Take every line from the first down to the line with "mb, DECK, brick_far)" and set it down exactly, without the pictures.

## Start

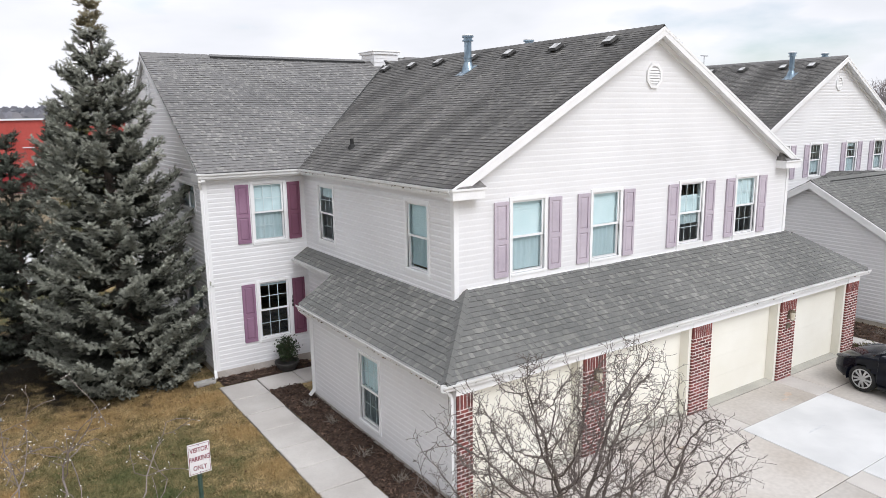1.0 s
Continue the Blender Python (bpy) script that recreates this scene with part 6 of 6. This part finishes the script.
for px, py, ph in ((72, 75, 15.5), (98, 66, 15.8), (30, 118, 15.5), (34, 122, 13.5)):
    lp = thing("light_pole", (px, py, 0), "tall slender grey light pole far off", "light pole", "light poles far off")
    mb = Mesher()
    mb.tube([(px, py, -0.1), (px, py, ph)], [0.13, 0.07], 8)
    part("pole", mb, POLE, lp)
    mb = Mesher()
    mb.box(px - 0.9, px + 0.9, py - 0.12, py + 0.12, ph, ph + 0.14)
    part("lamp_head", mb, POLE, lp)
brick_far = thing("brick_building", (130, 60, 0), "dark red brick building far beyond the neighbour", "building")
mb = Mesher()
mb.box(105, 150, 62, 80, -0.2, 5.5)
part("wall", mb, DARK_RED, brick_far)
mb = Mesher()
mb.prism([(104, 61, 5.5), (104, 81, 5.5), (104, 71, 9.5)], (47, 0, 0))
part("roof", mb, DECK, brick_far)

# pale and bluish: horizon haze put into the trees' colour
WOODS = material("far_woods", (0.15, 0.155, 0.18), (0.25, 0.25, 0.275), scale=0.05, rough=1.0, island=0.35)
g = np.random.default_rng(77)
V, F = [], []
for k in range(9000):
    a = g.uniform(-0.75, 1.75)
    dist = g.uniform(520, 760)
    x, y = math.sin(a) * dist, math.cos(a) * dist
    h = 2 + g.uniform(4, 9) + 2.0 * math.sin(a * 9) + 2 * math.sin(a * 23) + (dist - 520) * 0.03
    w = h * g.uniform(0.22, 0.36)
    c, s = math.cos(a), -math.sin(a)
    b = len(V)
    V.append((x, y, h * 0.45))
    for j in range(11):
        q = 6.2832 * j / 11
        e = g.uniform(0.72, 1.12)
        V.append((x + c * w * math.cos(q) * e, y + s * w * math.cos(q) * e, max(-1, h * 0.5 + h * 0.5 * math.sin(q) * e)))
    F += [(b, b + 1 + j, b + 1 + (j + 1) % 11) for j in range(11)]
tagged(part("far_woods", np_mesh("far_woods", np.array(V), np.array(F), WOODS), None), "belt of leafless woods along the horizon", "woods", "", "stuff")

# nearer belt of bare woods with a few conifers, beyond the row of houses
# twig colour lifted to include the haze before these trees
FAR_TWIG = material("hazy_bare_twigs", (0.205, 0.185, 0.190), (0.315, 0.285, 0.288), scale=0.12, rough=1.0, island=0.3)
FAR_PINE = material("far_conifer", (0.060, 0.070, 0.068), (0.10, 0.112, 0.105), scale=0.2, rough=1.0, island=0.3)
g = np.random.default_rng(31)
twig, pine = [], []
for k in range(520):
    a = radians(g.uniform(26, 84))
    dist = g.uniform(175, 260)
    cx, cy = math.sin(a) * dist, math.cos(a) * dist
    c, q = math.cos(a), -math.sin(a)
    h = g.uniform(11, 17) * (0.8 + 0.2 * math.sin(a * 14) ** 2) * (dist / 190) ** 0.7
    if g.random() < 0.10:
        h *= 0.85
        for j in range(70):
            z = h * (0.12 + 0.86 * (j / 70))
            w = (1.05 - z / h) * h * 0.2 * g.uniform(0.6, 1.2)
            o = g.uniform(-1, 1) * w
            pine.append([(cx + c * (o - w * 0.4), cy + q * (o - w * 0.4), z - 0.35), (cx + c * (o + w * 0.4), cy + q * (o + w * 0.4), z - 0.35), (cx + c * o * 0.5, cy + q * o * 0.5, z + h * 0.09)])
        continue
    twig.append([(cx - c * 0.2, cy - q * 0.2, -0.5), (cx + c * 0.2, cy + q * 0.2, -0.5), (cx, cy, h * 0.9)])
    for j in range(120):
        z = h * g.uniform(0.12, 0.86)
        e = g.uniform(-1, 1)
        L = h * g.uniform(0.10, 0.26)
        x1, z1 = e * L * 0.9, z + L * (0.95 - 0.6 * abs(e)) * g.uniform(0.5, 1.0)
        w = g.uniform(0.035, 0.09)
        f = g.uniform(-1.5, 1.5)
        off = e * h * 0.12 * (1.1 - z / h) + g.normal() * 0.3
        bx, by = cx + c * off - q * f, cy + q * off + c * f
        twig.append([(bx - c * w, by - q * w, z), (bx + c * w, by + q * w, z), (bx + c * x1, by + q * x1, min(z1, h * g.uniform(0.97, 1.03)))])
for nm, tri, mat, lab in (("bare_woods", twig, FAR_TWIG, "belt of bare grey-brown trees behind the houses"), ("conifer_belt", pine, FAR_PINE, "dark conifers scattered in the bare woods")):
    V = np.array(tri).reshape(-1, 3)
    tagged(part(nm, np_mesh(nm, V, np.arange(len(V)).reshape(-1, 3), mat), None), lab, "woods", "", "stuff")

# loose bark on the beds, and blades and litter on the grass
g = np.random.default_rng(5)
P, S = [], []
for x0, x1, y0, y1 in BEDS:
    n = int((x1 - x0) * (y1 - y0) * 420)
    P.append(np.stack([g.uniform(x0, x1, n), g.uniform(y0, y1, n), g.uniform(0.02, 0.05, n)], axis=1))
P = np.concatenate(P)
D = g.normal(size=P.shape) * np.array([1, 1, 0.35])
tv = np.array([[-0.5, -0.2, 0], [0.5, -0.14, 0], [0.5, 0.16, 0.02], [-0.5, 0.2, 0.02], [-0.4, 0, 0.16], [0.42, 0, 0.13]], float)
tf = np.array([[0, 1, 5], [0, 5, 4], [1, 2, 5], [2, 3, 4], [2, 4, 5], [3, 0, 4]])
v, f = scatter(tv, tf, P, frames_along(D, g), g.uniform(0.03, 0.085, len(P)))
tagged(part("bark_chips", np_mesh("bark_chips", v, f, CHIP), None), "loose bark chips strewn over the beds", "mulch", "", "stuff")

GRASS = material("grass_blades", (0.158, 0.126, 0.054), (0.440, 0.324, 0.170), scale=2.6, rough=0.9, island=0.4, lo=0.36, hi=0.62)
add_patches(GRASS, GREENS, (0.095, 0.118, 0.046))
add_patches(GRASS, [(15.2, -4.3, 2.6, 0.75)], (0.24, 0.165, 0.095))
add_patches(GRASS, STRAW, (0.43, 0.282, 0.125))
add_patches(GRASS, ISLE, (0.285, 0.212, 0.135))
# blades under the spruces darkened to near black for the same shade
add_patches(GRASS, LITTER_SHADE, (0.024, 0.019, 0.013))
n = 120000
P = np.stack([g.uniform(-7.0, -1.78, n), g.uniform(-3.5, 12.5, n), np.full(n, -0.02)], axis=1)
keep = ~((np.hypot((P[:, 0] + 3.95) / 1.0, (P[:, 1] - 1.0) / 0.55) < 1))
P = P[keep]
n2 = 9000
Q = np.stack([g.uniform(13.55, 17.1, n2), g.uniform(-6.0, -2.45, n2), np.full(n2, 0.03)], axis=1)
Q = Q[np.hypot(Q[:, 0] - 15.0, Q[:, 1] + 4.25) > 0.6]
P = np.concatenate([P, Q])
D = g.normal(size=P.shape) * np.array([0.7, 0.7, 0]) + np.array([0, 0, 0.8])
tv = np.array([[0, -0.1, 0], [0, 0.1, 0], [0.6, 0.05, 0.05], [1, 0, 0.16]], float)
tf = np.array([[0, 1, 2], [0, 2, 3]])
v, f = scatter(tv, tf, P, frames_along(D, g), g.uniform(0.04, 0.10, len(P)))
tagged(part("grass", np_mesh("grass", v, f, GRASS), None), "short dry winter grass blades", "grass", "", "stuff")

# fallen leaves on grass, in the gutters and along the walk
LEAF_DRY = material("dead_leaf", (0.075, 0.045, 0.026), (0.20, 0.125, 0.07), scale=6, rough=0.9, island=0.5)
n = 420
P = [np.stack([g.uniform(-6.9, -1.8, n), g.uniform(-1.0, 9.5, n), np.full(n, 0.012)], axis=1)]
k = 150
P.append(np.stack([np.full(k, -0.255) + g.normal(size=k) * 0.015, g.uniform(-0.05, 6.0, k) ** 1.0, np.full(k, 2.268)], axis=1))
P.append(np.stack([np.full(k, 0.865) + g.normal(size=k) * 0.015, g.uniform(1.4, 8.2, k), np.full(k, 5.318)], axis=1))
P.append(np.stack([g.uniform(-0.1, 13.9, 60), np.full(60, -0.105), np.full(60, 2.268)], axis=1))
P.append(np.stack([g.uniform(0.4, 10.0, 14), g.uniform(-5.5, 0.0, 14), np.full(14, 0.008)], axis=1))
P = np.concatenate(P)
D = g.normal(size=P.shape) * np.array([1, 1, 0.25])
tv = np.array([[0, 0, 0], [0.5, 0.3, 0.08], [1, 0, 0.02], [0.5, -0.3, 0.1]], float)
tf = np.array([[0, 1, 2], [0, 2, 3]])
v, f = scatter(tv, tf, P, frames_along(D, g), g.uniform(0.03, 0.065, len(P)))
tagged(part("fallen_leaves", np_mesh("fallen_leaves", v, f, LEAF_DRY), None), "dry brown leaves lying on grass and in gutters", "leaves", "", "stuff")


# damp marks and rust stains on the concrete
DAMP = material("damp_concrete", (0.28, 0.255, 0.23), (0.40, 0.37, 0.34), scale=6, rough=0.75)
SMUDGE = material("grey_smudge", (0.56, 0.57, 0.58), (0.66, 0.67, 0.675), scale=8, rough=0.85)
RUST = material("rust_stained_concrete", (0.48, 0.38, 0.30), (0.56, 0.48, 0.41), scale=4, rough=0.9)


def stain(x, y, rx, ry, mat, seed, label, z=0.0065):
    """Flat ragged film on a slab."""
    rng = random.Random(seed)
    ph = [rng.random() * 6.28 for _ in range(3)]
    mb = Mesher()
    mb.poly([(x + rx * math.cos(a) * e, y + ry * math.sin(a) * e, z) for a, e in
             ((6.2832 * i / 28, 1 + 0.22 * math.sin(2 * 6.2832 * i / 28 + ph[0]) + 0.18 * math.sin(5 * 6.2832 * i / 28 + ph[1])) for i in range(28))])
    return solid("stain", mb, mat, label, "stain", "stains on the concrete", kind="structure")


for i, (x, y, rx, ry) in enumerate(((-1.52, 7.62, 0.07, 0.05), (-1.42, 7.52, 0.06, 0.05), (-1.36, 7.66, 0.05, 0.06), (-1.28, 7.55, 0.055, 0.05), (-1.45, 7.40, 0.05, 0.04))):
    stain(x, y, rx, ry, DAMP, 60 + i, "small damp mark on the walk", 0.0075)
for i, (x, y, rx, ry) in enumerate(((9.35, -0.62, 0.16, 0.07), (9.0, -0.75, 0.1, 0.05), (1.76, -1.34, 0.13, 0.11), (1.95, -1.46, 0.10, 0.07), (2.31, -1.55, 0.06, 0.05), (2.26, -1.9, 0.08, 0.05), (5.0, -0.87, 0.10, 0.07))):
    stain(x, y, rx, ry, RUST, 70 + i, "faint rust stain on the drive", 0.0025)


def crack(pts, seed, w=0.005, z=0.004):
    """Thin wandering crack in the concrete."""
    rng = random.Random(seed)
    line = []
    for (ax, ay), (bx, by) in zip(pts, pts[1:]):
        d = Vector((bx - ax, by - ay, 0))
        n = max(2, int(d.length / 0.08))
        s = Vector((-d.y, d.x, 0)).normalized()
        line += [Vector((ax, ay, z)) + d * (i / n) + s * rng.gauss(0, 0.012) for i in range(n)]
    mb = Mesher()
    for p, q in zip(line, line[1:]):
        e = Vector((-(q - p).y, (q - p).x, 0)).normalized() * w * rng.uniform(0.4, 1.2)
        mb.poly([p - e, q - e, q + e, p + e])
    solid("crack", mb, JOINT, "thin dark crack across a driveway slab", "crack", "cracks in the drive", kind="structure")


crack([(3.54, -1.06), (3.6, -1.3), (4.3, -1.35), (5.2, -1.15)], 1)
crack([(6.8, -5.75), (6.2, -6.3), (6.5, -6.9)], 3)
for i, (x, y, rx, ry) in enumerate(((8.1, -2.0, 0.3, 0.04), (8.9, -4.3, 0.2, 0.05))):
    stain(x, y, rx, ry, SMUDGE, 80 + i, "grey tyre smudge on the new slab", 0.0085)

## End

FINAL RESULT
1.0 s
Continue the Blender Python (bpy) script that recreates this scene with part 6 of 6. This part finishes the script.
for px, py, ph in ((72, 75, 15.5), (98, 66, 15.8), (30, 118, 15.5), (34, 122, 13.5)):
    lp = thing("light_pole", (px, py, 0), "tall slender grey light pole far off", "light pole", "light poles far off")
    mb = Mesher()
    mb.tube([(px, py, -0.1), (px, py, ph)], [0.13, 0.07], 8)
    part("pole", mb, POLE, lp)
    mb = Mesher()
    mb.box(px - 0.9, px + 0.9, py - 0.12, py + 0.12, ph, ph + 0.14)
    part("lamp_head", mb, POLE, lp)
brick_far = thing("brick_building", (130, 60, 0), "dark red brick building far beyond the neighbour", "building")
mb = Mesher()
mb.box(105, 150, 62, 80, -0.2, 5.5)
part("wall", mb, DARK_RED, brick_far)
mb = Mesher()
mb.prism([(104, 61, 5.5), (104, 81, 5.5), (104, 71, 9.5)], (47, 0, 0))
part("roof", mb, DECK, brick_far)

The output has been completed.